--- What is asked ---
Omit all images, then return the remaining material exactly as it stands.

--- Given material ---
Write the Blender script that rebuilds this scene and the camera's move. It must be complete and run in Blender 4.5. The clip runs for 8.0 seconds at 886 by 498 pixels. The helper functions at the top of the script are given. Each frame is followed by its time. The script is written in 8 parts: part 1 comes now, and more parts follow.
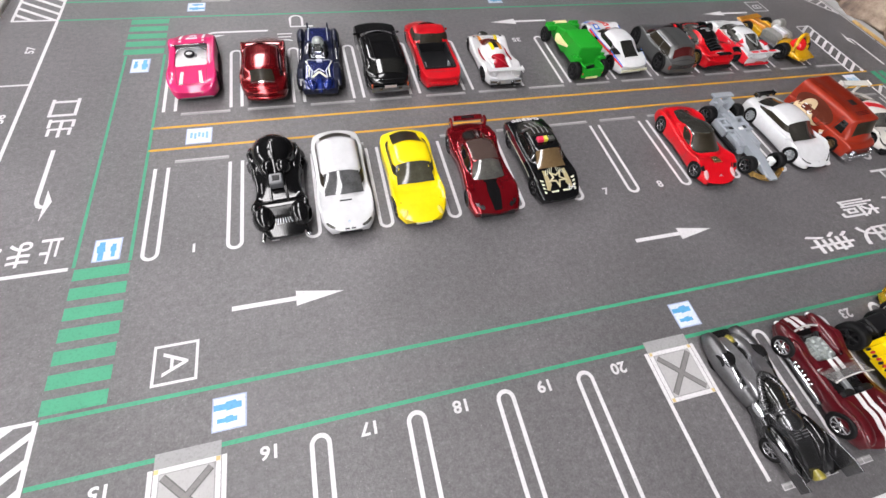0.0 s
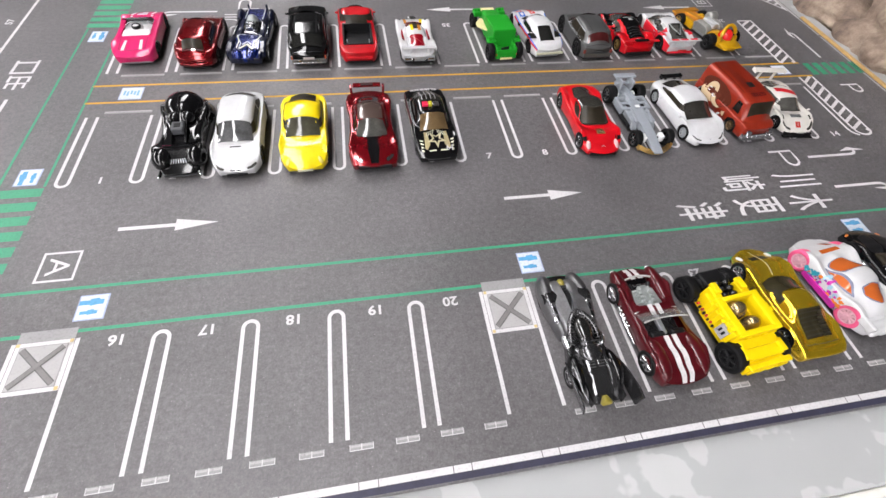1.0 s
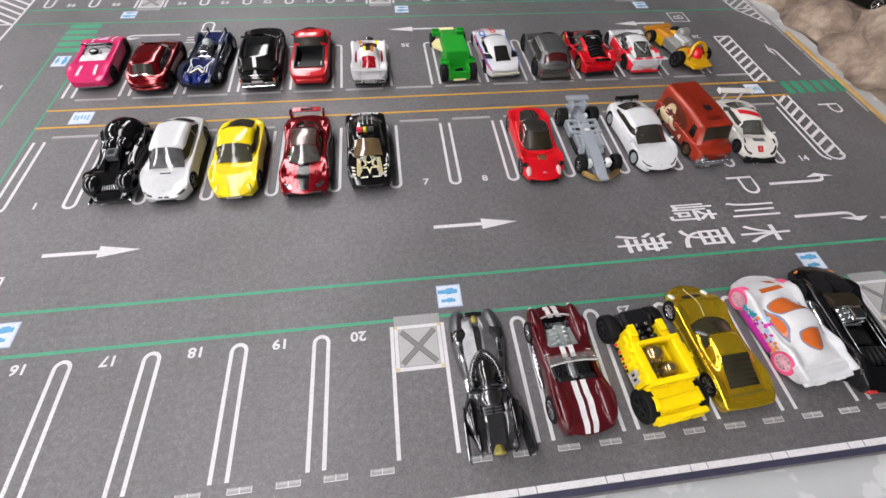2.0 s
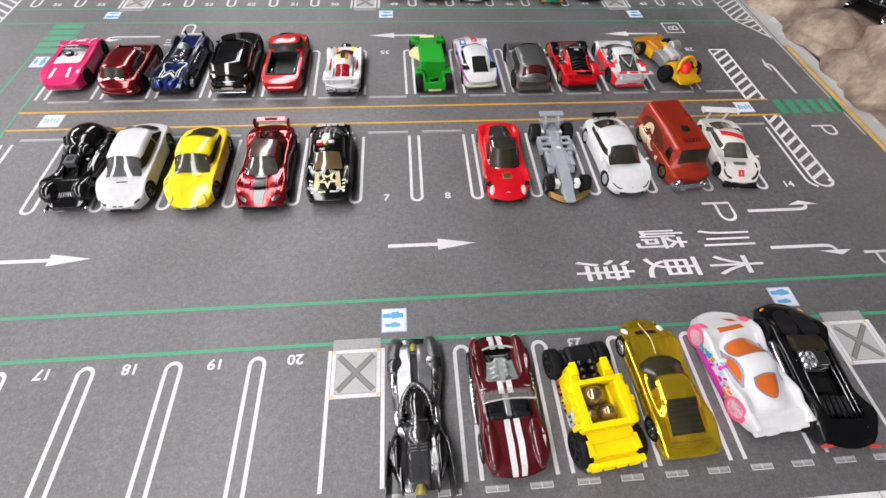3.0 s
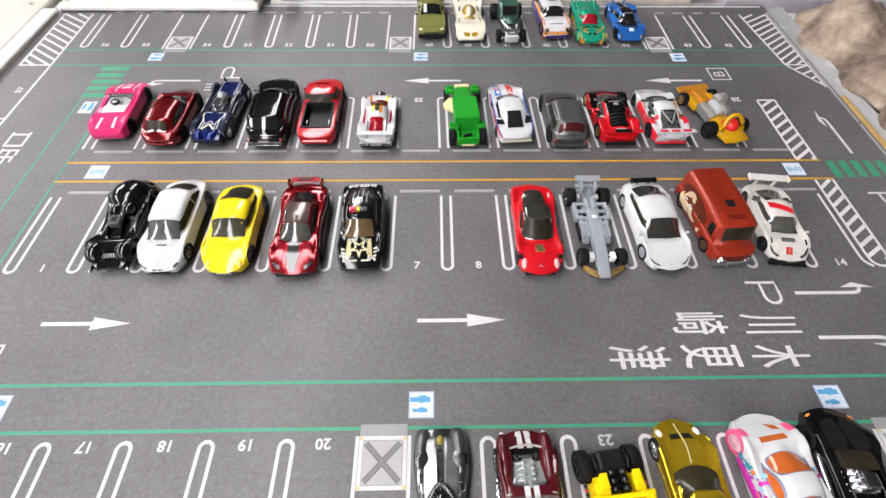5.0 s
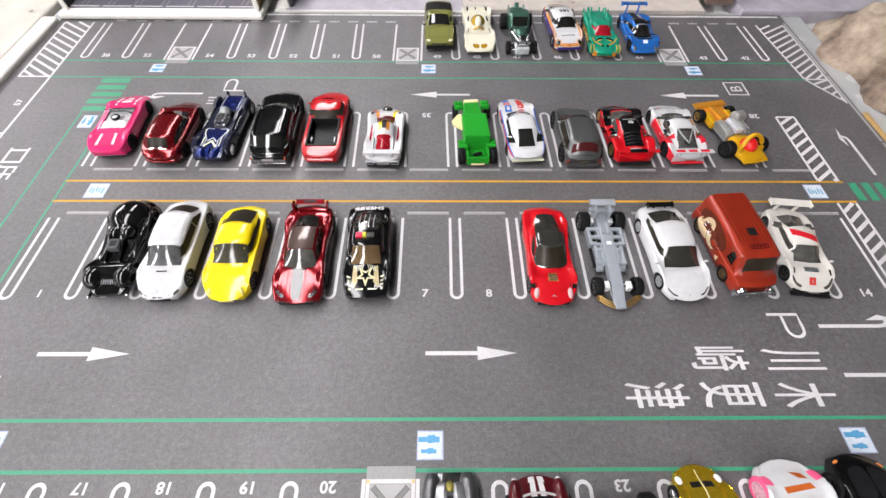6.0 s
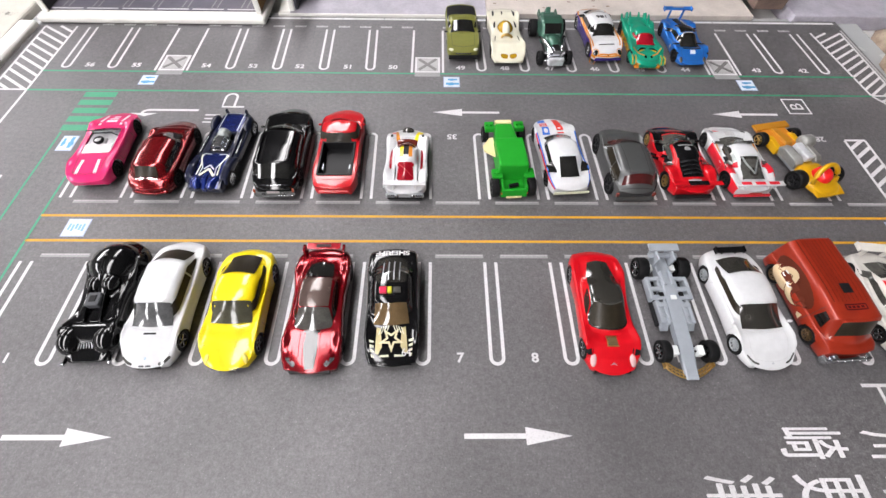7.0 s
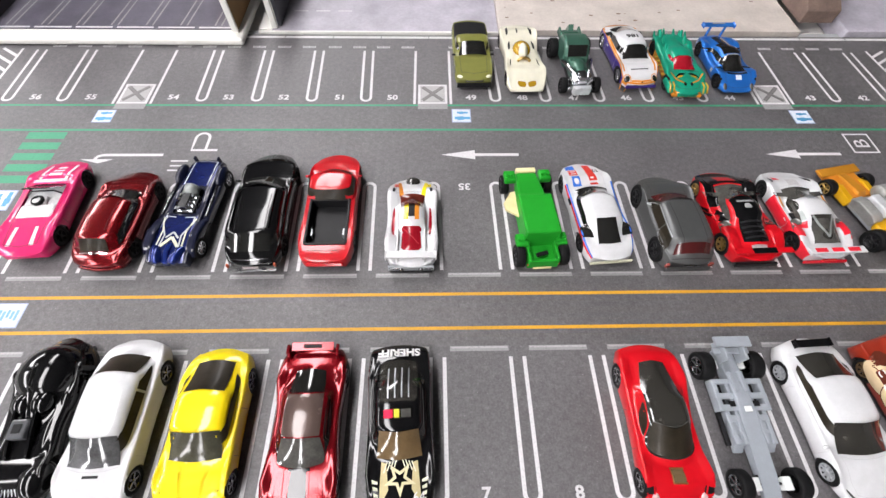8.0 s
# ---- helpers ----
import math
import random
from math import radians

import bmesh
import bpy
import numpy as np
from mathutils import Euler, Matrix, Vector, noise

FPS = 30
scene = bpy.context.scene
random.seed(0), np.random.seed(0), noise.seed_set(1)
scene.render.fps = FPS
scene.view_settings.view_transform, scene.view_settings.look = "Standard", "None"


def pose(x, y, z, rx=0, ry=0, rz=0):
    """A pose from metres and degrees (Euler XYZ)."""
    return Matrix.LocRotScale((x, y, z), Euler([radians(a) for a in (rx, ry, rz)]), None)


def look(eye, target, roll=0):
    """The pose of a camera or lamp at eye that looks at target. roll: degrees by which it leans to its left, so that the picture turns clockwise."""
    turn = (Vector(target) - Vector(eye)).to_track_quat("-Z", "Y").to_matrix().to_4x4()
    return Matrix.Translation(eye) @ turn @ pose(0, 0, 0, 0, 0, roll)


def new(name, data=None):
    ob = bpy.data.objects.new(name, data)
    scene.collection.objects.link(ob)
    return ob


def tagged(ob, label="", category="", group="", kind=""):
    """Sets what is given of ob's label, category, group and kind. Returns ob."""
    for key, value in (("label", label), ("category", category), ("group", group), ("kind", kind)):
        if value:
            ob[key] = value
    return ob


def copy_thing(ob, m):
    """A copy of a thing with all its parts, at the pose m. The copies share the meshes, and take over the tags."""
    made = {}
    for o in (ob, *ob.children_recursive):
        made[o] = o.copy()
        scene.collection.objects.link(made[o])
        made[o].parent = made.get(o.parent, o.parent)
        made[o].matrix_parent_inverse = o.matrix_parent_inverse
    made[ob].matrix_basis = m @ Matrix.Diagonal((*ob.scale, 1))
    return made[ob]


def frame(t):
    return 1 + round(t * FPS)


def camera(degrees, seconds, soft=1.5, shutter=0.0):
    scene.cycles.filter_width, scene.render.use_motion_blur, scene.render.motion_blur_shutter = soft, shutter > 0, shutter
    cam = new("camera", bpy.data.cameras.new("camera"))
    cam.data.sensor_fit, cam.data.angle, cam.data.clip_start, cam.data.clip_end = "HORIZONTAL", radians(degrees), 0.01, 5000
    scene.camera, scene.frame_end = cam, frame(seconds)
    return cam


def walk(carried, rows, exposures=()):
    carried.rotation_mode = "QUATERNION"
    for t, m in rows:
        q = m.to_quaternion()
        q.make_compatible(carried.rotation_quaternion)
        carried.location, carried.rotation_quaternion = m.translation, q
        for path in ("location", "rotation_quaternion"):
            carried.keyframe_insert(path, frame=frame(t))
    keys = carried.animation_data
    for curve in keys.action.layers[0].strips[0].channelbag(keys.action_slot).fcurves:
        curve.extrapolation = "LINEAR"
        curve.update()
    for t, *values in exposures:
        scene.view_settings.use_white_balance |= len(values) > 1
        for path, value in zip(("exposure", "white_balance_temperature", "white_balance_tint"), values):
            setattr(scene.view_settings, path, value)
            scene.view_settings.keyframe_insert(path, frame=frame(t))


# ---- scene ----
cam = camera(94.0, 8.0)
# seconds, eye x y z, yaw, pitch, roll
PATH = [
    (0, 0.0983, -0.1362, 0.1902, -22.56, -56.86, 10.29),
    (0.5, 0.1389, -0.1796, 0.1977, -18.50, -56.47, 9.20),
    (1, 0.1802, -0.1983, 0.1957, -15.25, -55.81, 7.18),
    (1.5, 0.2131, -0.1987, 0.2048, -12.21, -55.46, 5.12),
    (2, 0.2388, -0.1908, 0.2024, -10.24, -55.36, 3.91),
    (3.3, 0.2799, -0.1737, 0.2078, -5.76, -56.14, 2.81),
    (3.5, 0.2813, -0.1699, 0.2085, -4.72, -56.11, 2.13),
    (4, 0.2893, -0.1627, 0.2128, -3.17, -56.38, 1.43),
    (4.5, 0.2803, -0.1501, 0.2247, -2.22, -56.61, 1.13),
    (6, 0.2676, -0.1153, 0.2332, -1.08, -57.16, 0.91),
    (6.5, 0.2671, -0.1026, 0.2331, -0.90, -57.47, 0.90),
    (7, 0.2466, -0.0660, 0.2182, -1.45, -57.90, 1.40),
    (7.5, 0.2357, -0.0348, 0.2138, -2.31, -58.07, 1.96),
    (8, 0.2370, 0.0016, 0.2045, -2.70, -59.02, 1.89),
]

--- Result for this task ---
Write the Blender script that rebuilds this scene and the camera's move. It must be complete and run in Blender 4.5. The clip runs for 8.0 seconds at 886 by 498 pixels. The helper functions at the top of the script are given. Each frame is followed by its time. The script is written in 8 parts: part 1 comes now, and more parts follow.
0.0 s
1.0 s
2.0 s
3.0 s
5.0 s
6.0 s
7.0 s
8.0 s
# ---- helpers ----
import math
import random
from math import radians

import bmesh
import bpy
import numpy as np
from mathutils import Euler, Matrix, Vector, noise

FPS = 30
scene = bpy.context.scene
random.seed(0), np.random.seed(0), noise.seed_set(1)
scene.render.fps = FPS
scene.view_settings.view_transform, scene.view_settings.look = "Standard", "None"


def pose(x, y, z, rx=0, ry=0, rz=0):
    """A pose from metres and degrees (Euler XYZ)."""
    return Matrix.LocRotScale((x, y, z), Euler([radians(a) for a in (rx, ry, rz)]), None)


def look(eye, target, roll=0):
    """The pose of a camera or lamp at eye that looks at target. roll: degrees by which it leans to its left, so that the picture turns clockwise."""
    turn = (Vector(target) - Vector(eye)).to_track_quat("-Z", "Y").to_matrix().to_4x4()
    return Matrix.Translation(eye) @ turn @ pose(0, 0, 0, 0, 0, roll)


def new(name, data=None):
    ob = bpy.data.objects.new(name, data)
    scene.collection.objects.link(ob)
    return ob


def tagged(ob, label="", category="", group="", kind=""):
    """Sets what is given of ob's label, category, group and kind. Returns ob."""
    for key, value in (("label", label), ("category", category), ("group", group), ("kind", kind)):
        if value:
            ob[key] = value
    return ob


def copy_thing(ob, m):
    """A copy of a thing with all its parts, at the pose m. The copies share the meshes, and take over the tags."""
    made = {}
    for o in (ob, *ob.children_recursive):
        made[o] = o.copy()
        scene.collection.objects.link(made[o])
        made[o].parent = made.get(o.parent, o.parent)
        made[o].matrix_parent_inverse = o.matrix_parent_inverse
    made[ob].matrix_basis = m @ Matrix.Diagonal((*ob.scale, 1))
    return made[ob]


def frame(t):
    return 1 + round(t * FPS)


def camera(degrees, seconds, soft=1.5, shutter=0.0):
    scene.cycles.filter_width, scene.render.use_motion_blur, scene.render.motion_blur_shutter = soft, shutter > 0, shutter
    cam = new("camera", bpy.data.cameras.new("camera"))
    cam.data.sensor_fit, cam.data.angle, cam.data.clip_start, cam.data.clip_end = "HORIZONTAL", radians(degrees), 0.01, 5000
    scene.camera, scene.frame_end = cam, frame(seconds)
    return cam


def walk(carried, rows, exposures=()):
    carried.rotation_mode = "QUATERNION"
    for t, m in rows:
        q = m.to_quaternion()
        q.make_compatible(carried.rotation_quaternion)
        carried.location, carried.rotation_quaternion = m.translation, q
        for path in ("location", "rotation_quaternion"):
            carried.keyframe_insert(path, frame=frame(t))
    keys = carried.animation_data
    for curve in keys.action.layers[0].strips[0].channelbag(keys.action_slot).fcurves:
        curve.extrapolation = "LINEAR"
        curve.update()
    for t, *values in exposures:
        scene.view_settings.use_white_balance |= len(values) > 1
        for path, value in zip(("exposure", "white_balance_temperature", "white_balance_tint"), values):
            setattr(scene.view_settings, path, value)
            scene.view_settings.keyframe_insert(path, frame=frame(t))


# ---- scene ----
cam = camera(94.0, 8.0)
# seconds, eye x y z, yaw, pitch, roll
PATH = [
    (0, 0.0983, -0.1362, 0.1902, -22.56, -56.86, 10.29),
    (0.5, 0.1389, -0.1796, 0.1977, -18.50, -56.47, 9.20),
    (1, 0.1802, -0.1983, 0.1957, -15.25, -55.81, 7.18),
    (1.5, 0.2131, -0.1987, 0.2048, -12.21, -55.46, 5.12),
    (2, 0.2388, -0.1908, 0.2024, -10.24, -55.36, 3.91),
    (3.3, 0.2799, -0.1737, 0.2078, -5.76, -56.14, 2.81),
    (3.5, 0.2813, -0.1699, 0.2085, -4.72, -56.11, 2.13),
    (4, 0.2893, -0.1627, 0.2128, -3.17, -56.38, 1.43),
    (4.5, 0.2803, -0.1501, 0.2247, -2.22, -56.61, 1.13),
    (6, 0.2676, -0.1153, 0.2332, -1.08, -57.16, 0.91),
    (6.5, 0.2671, -0.1026, 0.2331, -0.90, -57.47, 0.90),
    (7, 0.2466, -0.0660, 0.2182, -1.45, -57.90, 1.40),
    (7.5, 0.2357, -0.0348, 0.2138, -2.31, -58.07, 1.96),
    (8, 0.2370, 0.0016, 0.2045, -2.70, -59.02, 1.89),
]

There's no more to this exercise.